Rain, followed by meteor shower
The rain showers we're watching out the window here should wind up sometime after lunch today. And with any luck, the skies will clear out enough this evening to give us a shot at seeing one of the year's best meteor showers.
UPDATE AT 9:00 P.M.: Unless we get fogged out. Not looking too promising out there. We have dense fog advisories throughout the area. Earlier...
We've recorded just 0.08 inch of rain at The Sun's weather station at Calvert & Centre streets. The rain began here between 7 and 8 a.m., and forecasters say it should end by 2 p.m.
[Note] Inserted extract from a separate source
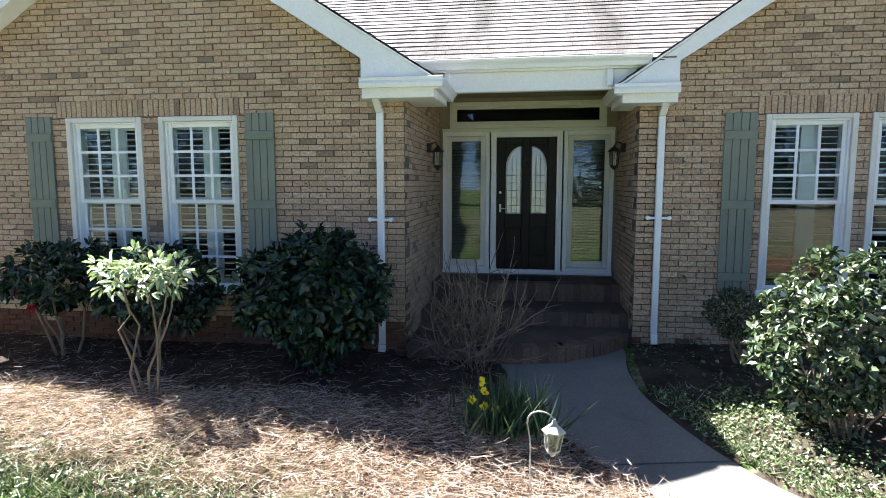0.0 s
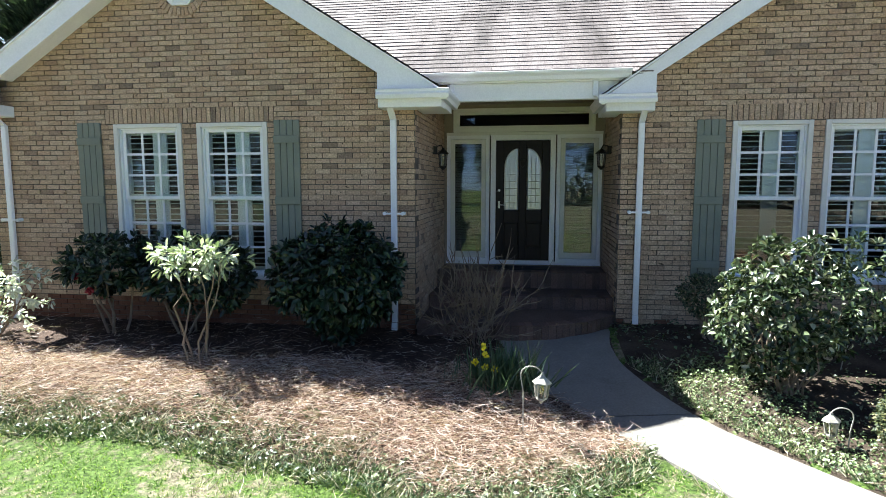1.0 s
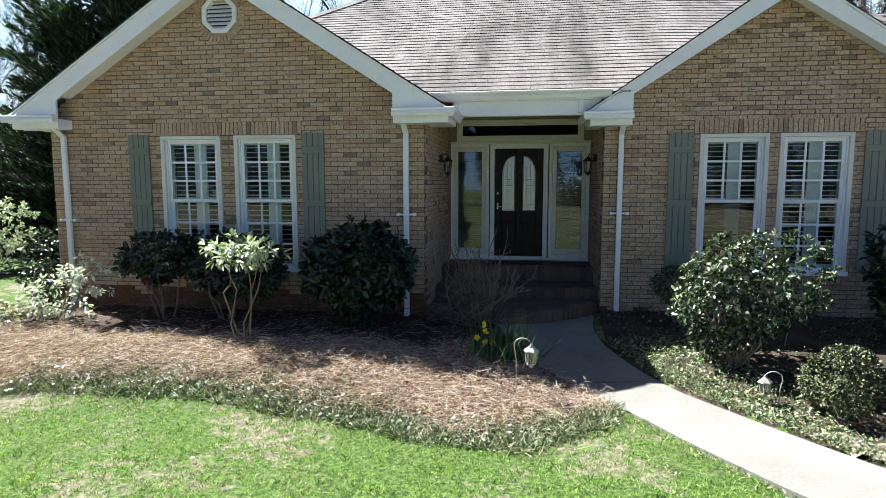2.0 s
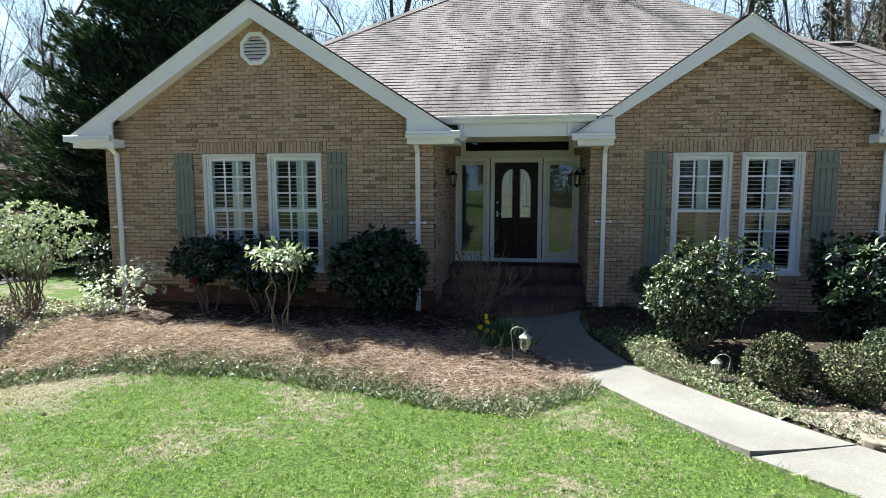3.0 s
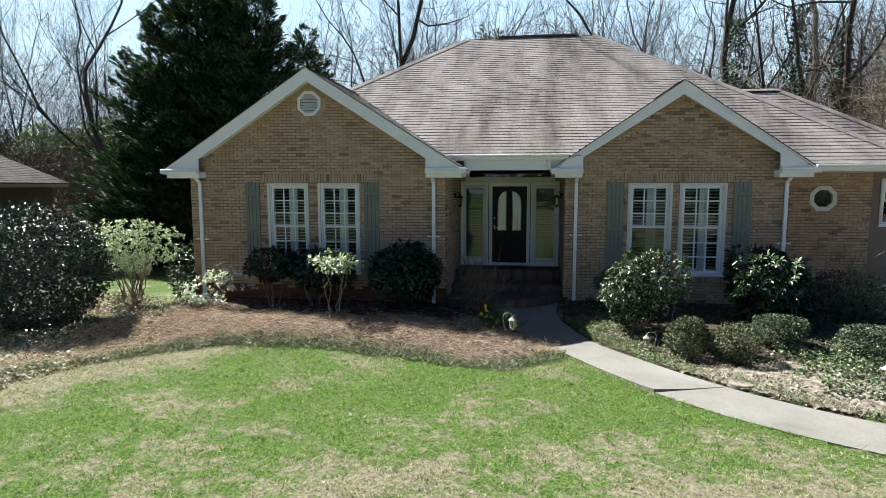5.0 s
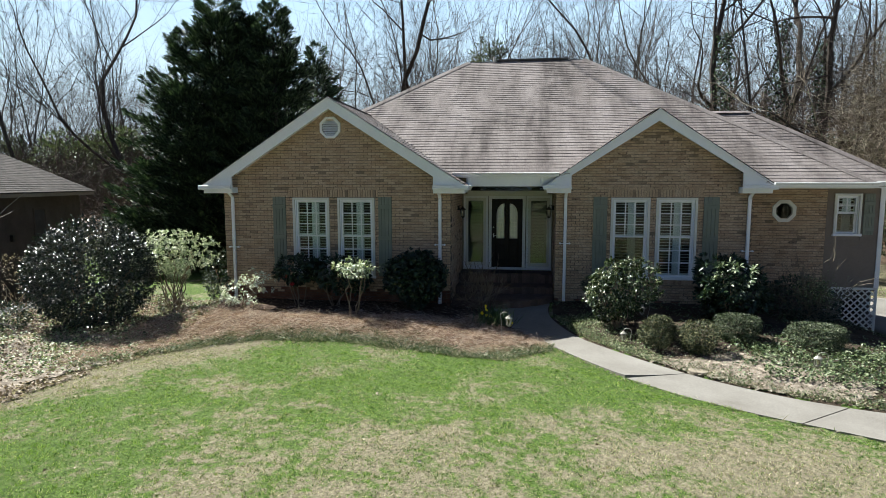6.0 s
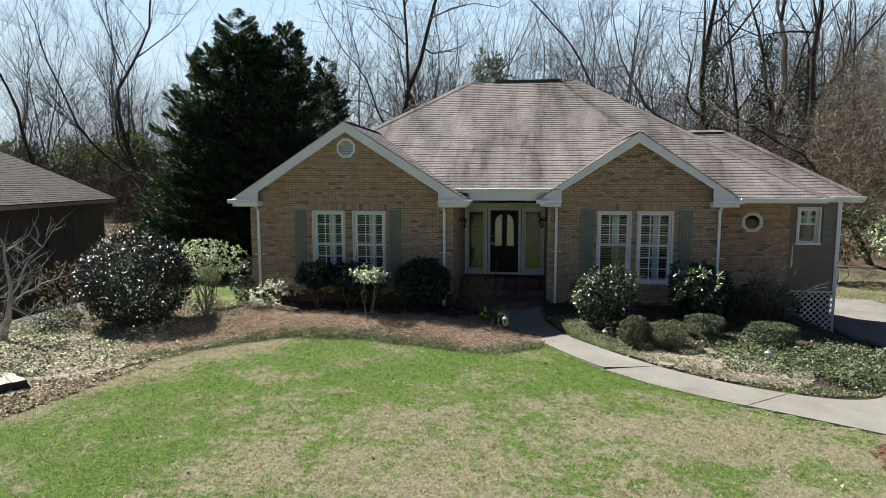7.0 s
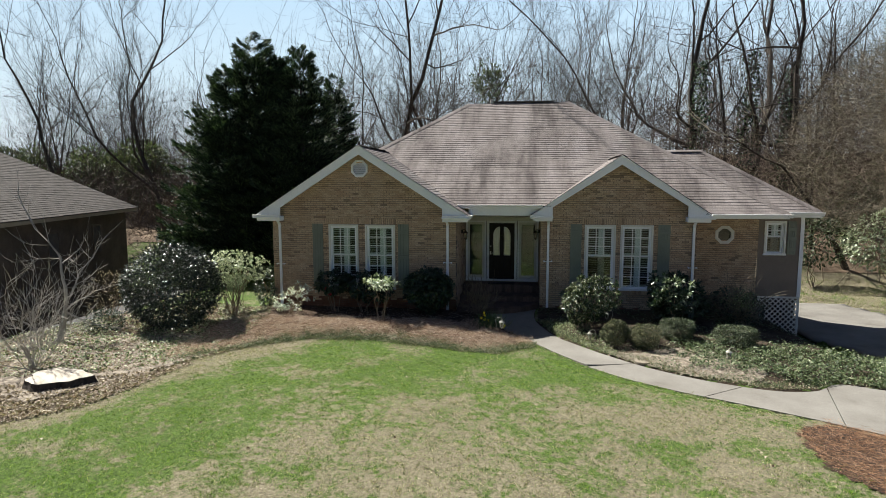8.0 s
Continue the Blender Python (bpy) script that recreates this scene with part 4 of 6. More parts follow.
handle = part("door_handle", Geo().box(-0.415, YD + 0.004, 1.50, -0.385, YD + 0.014, 1.62).tube([(-0.40, YD + 0.005, 1.56), (-0.40, YD - 0.05, 1.56), (-0.29, YD - 0.055, 1.555)], 0.008, 8), M["chrome"], door, "brushed nickel lever handle")
part("deadbolt", Geo().tube([(-0.40, YD + 0.01, 1.80), (-0.40, YD - 0.01, 1.80)], 0.02, 12), M["chrome"], door)
part("knocker", Geo().tube([(-0.01, YD + 0.01, 2.30), (-0.01, YD - 0.02, 2.29)], 0.03, 10).tube([(-0.045, YD - 0.005, 2.29), (-0.05, YD - 0.012, 2.22), (-0.01, YD - 0.015, 2.18), (0.03, YD - 0.012, 2.22), (0.025, YD - 0.005, 2.29)], 0.009, 6), M["iron"], door)
tagged(part("door_mat", Geo().box(-0.45, 2.05, 0.53, 0.45, 2.46, 0.545), surface("dark_mat", [(0.3, (0.015, 0.015, 0.015)), (0.7, (0.03, 0.028, 0.026))], 20, 0.4, 0.95)), "dark rubber door mat on the porch", "door mat")

# porch ceiling, beam and gutter
part("porch_ceiling", Geo().box(XP, 0.62, 3.22, XQ, YD, 3.26), M["taupe"], house)
part("porch_beam", Geo().box(-1.0, 0.56, 3.0, 1.42, 0.66, 3.26), M["white"], house, bevel=0.006)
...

If we get a tenth of an inch, we'll still be an inch short of normal rain fall for this point in December.
All this moisture is piled up ahead of a frontal boundary - hard to call it a "cold" front because the air behind it is not much cooler. You can look at the jet stream map on The Sun's Weather Page today and it's clear that our weather is "zonal" - that is, tracking straight across the continent at the moment, west to east. No infusions of cold arctic air this week. In fact, when the front goes by, we'll find ourselves in a high-pressure system, with sunshine and highs in the 50s to nearly 60 degrees for the balance of the week. That's about 10 degrees above normal for this time of year at BWI.
Now, if we can get this drier air in here quickly, and blow out the clouds, we may have a shot at seeing the Geminid meteor shower, which peaks tonight.
The annual Geminid shower can produce as many as 120 "shooting stars" an hour for observers in very dark locations. They’re associated with dust from asteroid 3200 Phaethon, which may actually be an extinct comet. The Geminids streak into the atmosphere at 22 miles per second. Partly cloudy skies are forecast. The waning last-quarter moon won’t rise until 1:30 a.m., so the best time to look will be between 8 p.m. and 1 a.m. this evening.
Look east, toward a pair of bright stars above the eastern horizon. They're Castor and Pollux, the twins of the constellation Gemini, from which this shower takes its name. The Geminid meteors will appear to radiate from Gemini, streaking outward to others parts of the sky.